#### [Problem to solve]
Please output every line of the material as it stands, without the pictures.

#### [Data provided]
* Start *
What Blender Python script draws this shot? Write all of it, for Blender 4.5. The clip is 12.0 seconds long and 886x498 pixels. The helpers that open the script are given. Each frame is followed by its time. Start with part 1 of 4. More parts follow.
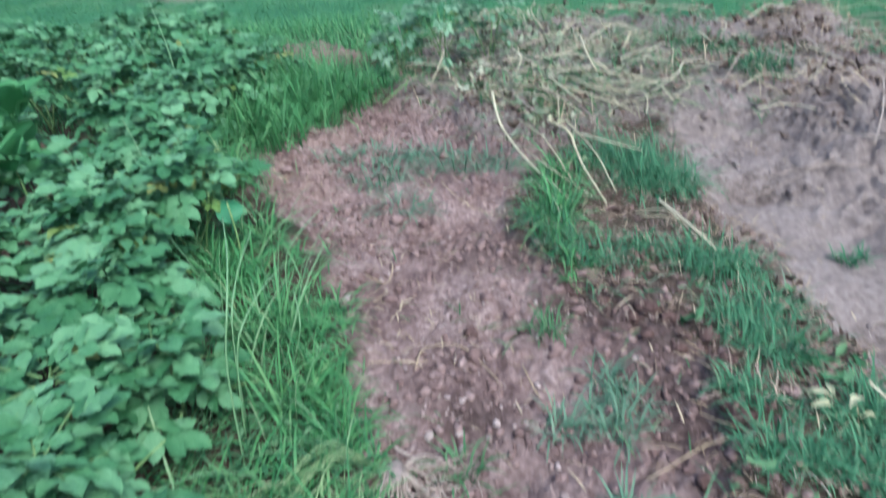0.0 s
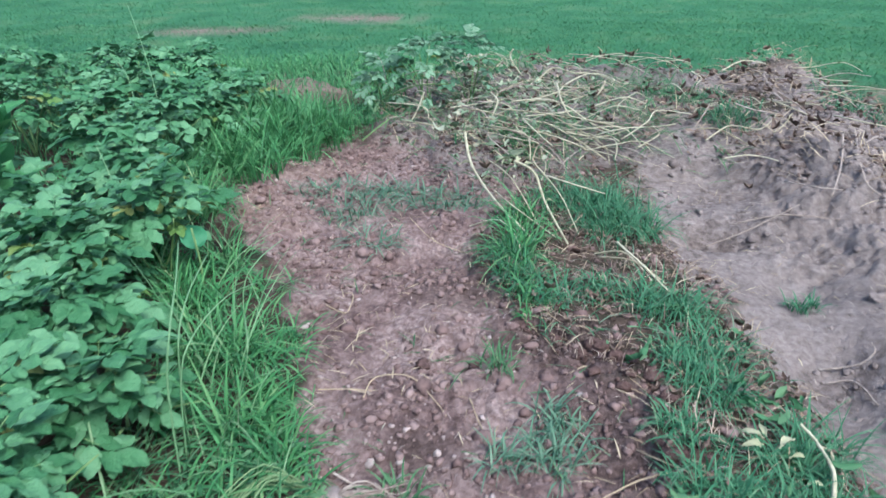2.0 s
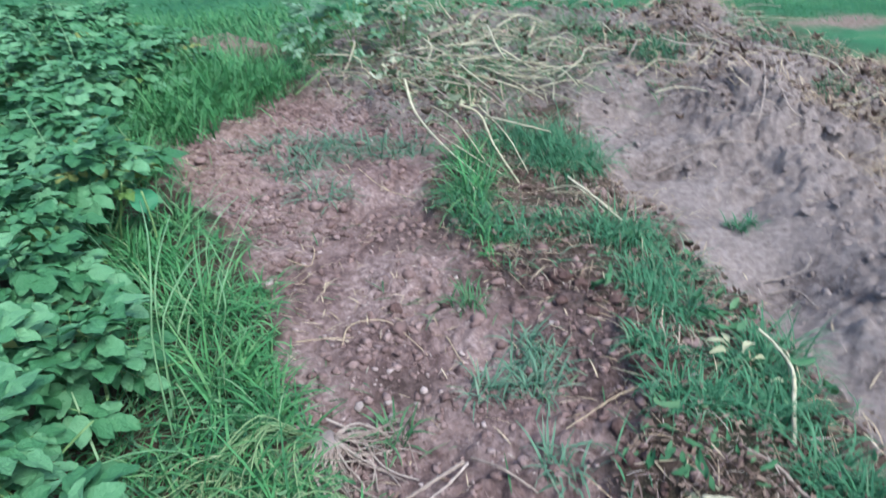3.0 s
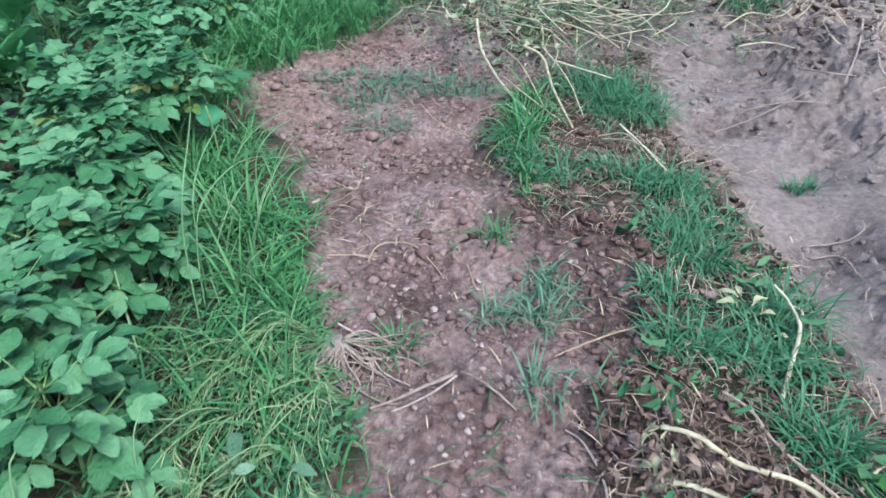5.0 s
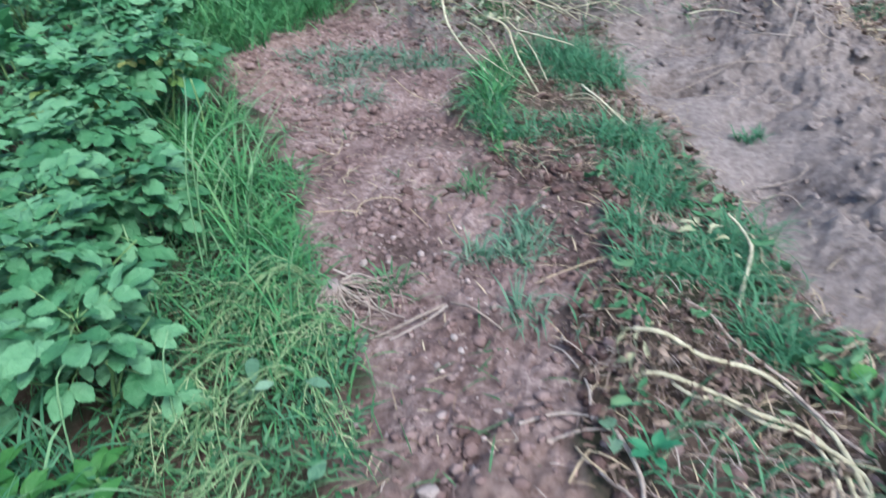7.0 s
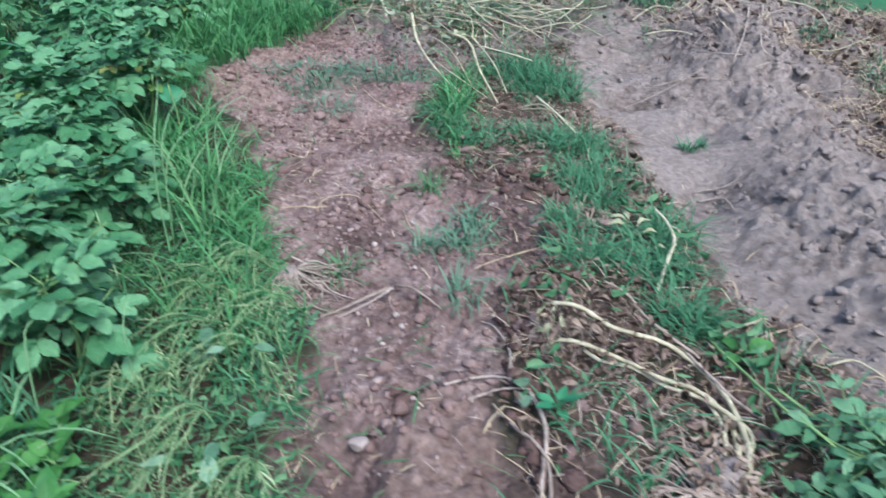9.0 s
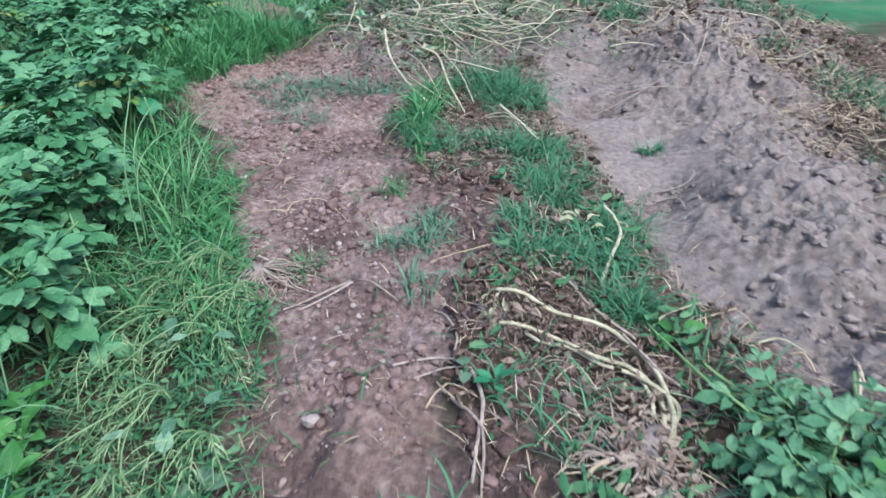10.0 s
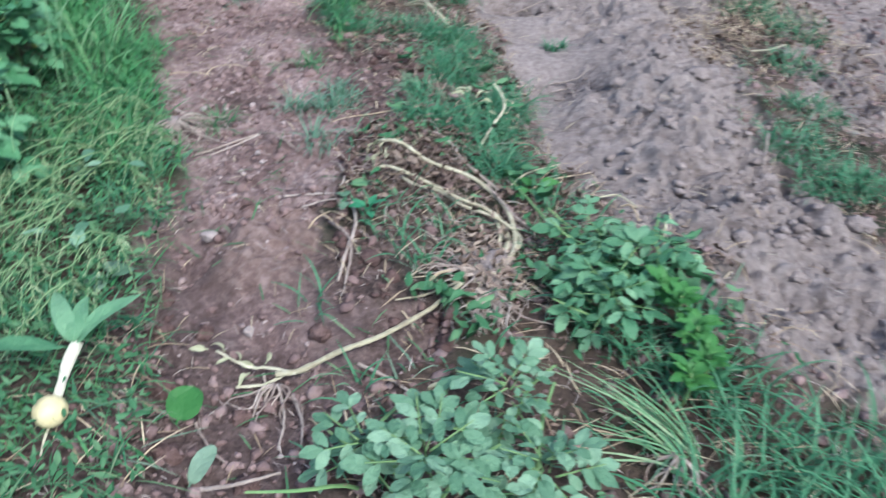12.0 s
* End *
#### [Solution]
What Blender Python script draws this shot? Write all of it, for Blender 4.5. The clip is 12.0 seconds long and 886x498 pixels. The helpers that open the script are given. Each frame is followed by its time. Start with part 1 of 4. More parts follow.
0.0 s
2.0 s
3.0 s
5.0 s
7.0 s
9.0 s
10.0 s
12.0 s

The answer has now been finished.